─── DATA PROVIDED

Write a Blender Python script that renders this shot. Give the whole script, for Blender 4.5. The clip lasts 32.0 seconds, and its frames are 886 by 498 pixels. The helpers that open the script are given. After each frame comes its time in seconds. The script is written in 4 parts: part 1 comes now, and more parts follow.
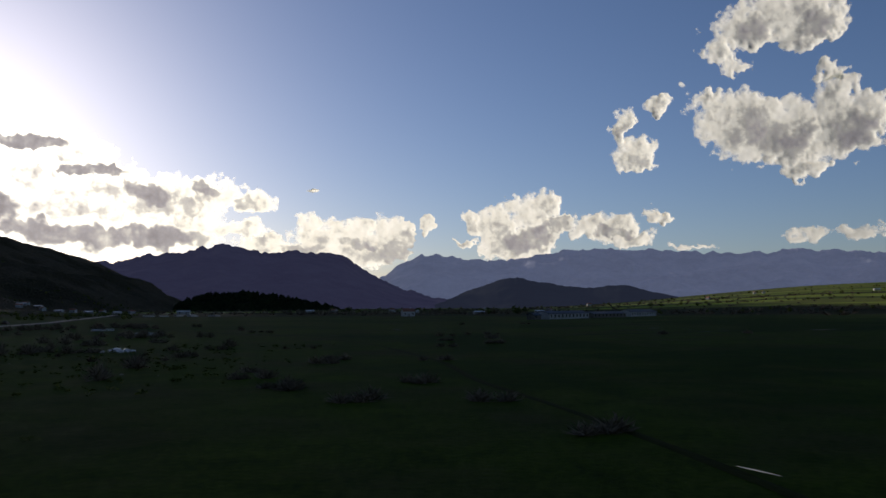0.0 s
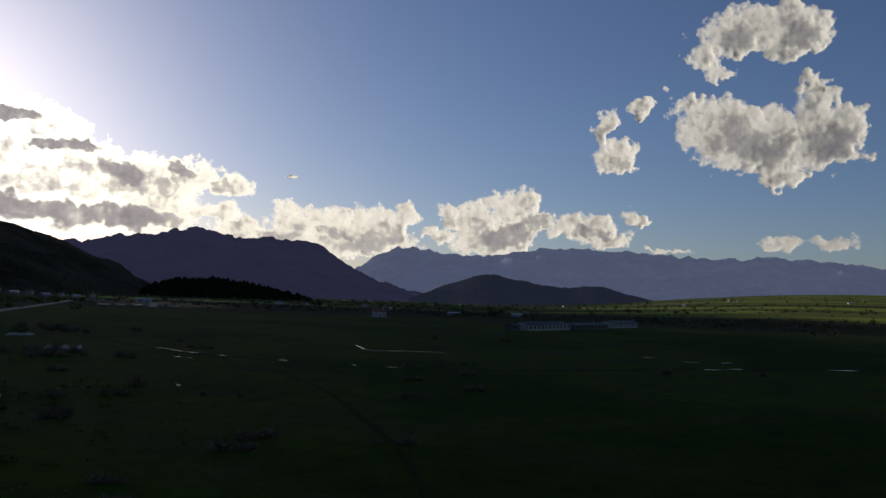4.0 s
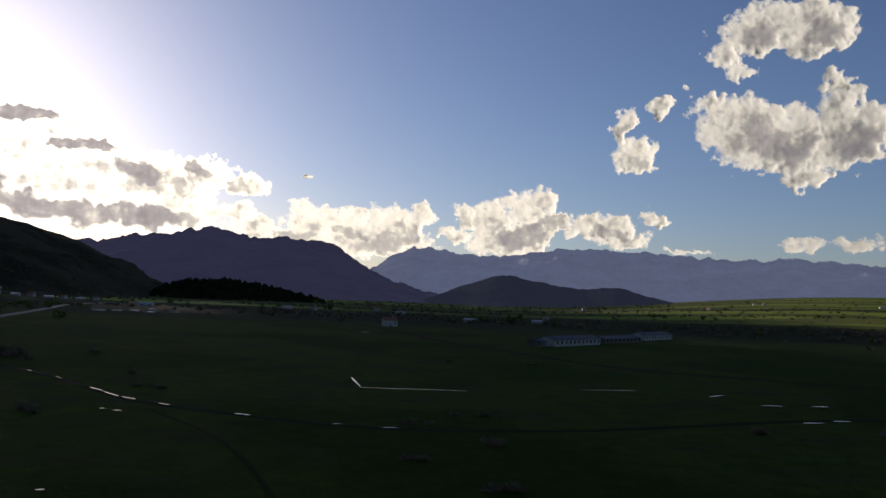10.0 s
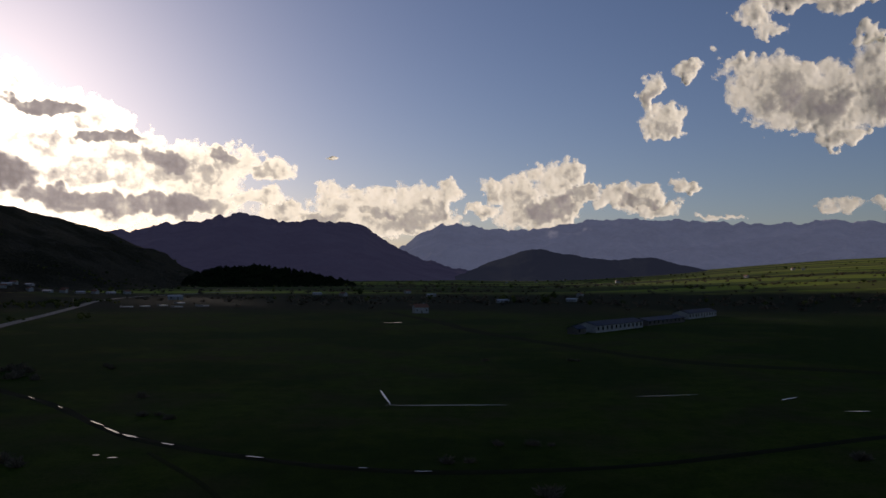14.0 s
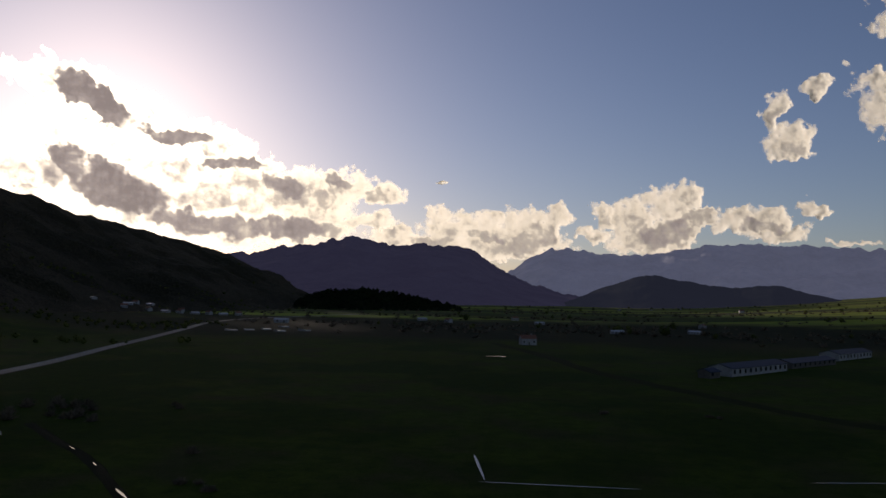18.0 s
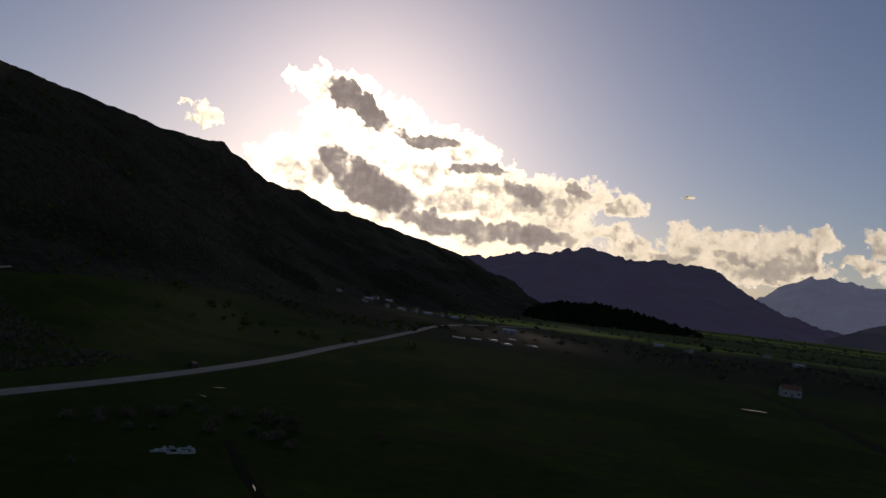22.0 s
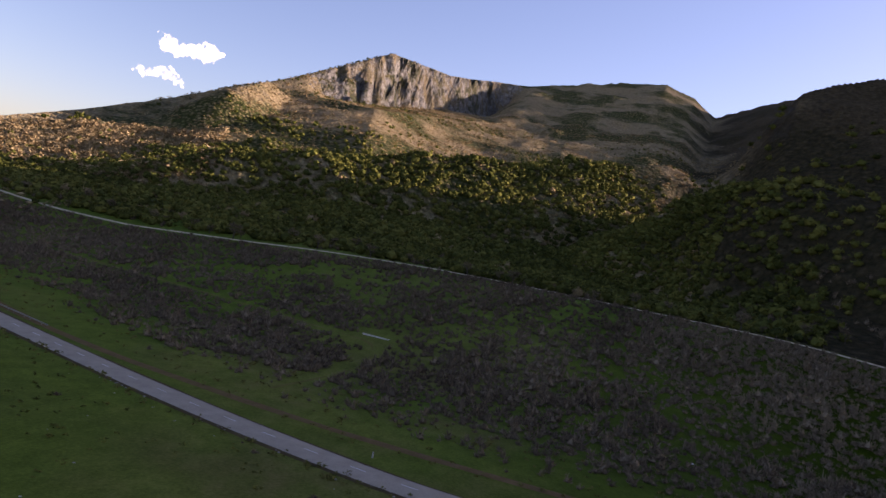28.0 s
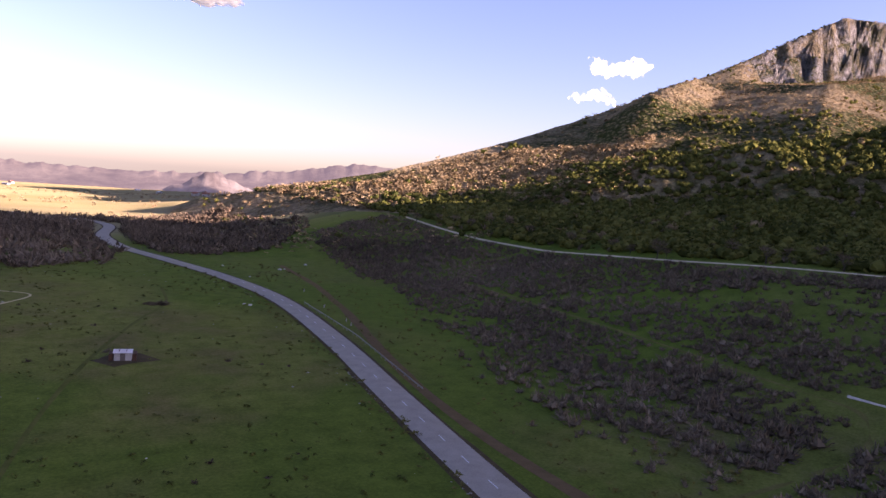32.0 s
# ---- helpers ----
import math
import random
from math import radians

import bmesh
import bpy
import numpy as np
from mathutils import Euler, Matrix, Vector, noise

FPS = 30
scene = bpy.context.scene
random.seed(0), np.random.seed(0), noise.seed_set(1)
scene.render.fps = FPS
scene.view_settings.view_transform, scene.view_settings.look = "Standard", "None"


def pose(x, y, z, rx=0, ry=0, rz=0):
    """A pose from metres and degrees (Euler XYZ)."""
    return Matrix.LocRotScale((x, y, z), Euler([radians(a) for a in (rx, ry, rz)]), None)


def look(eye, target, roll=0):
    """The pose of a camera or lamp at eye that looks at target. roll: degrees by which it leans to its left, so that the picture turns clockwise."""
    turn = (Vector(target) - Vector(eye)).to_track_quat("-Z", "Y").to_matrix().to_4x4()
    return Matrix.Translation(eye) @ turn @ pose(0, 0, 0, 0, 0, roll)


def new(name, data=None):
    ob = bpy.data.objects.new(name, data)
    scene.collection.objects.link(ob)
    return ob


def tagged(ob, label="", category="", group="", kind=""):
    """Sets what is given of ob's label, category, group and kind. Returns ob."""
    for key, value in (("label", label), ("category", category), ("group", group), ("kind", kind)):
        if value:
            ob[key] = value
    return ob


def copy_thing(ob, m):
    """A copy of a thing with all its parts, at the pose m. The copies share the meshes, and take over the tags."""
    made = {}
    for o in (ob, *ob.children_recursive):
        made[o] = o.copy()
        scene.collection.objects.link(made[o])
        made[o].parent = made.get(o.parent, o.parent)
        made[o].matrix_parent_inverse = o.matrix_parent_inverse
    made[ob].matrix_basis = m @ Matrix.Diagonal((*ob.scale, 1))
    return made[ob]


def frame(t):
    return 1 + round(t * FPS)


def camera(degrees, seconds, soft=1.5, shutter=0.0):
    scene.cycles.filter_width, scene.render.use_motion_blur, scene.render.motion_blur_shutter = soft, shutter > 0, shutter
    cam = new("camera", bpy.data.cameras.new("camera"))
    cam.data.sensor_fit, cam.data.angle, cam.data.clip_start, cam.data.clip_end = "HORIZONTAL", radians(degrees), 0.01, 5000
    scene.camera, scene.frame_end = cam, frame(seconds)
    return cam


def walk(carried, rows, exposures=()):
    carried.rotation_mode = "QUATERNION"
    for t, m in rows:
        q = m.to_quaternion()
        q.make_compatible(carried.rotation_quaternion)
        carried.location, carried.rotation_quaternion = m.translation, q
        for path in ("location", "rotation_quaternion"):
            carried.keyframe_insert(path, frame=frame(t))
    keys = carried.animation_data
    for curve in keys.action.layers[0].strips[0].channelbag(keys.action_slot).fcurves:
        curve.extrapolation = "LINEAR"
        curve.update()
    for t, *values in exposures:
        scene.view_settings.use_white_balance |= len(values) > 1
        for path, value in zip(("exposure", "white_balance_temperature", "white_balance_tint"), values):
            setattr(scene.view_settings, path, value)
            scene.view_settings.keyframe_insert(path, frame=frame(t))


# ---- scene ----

──────

- PROMPT
Pictures are to be left out; repeat all the remaining data exactly.

- REPLY TO THE TASK
Write a Blender Python script that renders this shot. Give the whole script, for Blender 4.5. The clip lasts 32.0 seconds, and its frames are 886 by 498 pixels. The helpers that open the script are given. After each frame comes its time in seconds. The script is written in 4 parts: part 1 comes now, and more parts follow.
0.0 s
4.0 s
10.0 s
14.0 s
18.0 s
22.0 s
28.0 s
32.0 s
# ---- helpers ----
import math
import random
from math import radians

import bmesh
import bpy
import numpy as np
from mathutils import Euler, Matrix, Vector, noise

FPS = 30
scene = bpy.context.scene
random.seed(0), np.random.seed(0), noise.seed_set(1)
scene.render.fps = FPS
scene.view_settings.view_transform, scene.view_settings.look = "Standard", "None"


def pose(x, y, z, rx=0, ry=0, rz=0):
    """A pose from metres and degrees (Euler XYZ)."""
    return Matrix.LocRotScale((x, y, z), Euler([radians(a) for a in (rx, ry, rz)]), None)


def look(eye, target, roll=0):
    """The pose of a camera or lamp at eye that looks at target. roll: degrees by which it leans to its left, so that the picture turns clockwise."""
    turn = (Vector(target) - Vector(eye)).to_track_quat("-Z", "Y").to_matrix().to_4x4()
    return Matrix.Translation(eye) @ turn @ pose(0, 0, 0, 0, 0, roll)


def new(name, data=None):
    ob = bpy.data.objects.new(name, data)
    scene.collection.objects.link(ob)
    return ob


def tagged(ob, label="", category="", group="", kind=""):
    """Sets what is given of ob's label, category, group and kind. Returns ob."""
    for key, value in (("label", label), ("category", category), ("group", group), ("kind", kind)):
        if value:
            ob[key] = value
    return ob


def copy_thing(ob, m):
    """A copy of a thing with all its parts, at the pose m. The copies share the meshes, and take over the tags."""
    made = {}
    for o in (ob, *ob.children_recursive):
        made[o] = o.copy()
        scene.collection.objects.link(made[o])
        made[o].parent = made.get(o.parent, o.parent)
        made[o].matrix_parent_inverse = o.matrix_parent_inverse
    made[ob].matrix_basis = m @ Matrix.Diagonal((*ob.scale, 1))
    return made[ob]


def frame(t):
    return 1 + round(t * FPS)


def camera(degrees, seconds, soft=1.5, shutter=0.0):
    scene.cycles.filter_width, scene.render.use_motion_blur, scene.render.motion_blur_shutter = soft, shutter > 0, shutter
    cam = new("camera", bpy.data.cameras.new("camera"))
    cam.data.sensor_fit, cam.data.angle, cam.data.clip_start, cam.data.clip_end = "HORIZONTAL", radians(degrees), 0.01, 5000
    scene.camera, scene.frame_end = cam, frame(seconds)
    return cam


def walk(carried, rows, exposures=()):
    carried.rotation_mode = "QUATERNION"
    for t, m in rows:
        q = m.to_quaternion()
        q.make_compatible(carried.rotation_quaternion)
        carried.location, carried.rotation_quaternion = m.translation, q
        for path in ("location", "rotation_quaternion"):
            carried.keyframe_insert(path, frame=frame(t))
    keys = carried.animation_data
    for curve in keys.action.layers[0].strips[0].channelbag(keys.action_slot).fcurves:
        curve.extrapolation = "LINEAR"
        curve.update()
    for t, *values in exposures:
        scene.view_settings.use_white_balance |= len(values) > 1
        for path, value in zip(("exposure", "white_balance_temperature", "white_balance_tint"), values):
            setattr(scene.view_settings, path, value)
            scene.view_settings.keyframe_insert(path, frame=frame(t))


# ---- scene ----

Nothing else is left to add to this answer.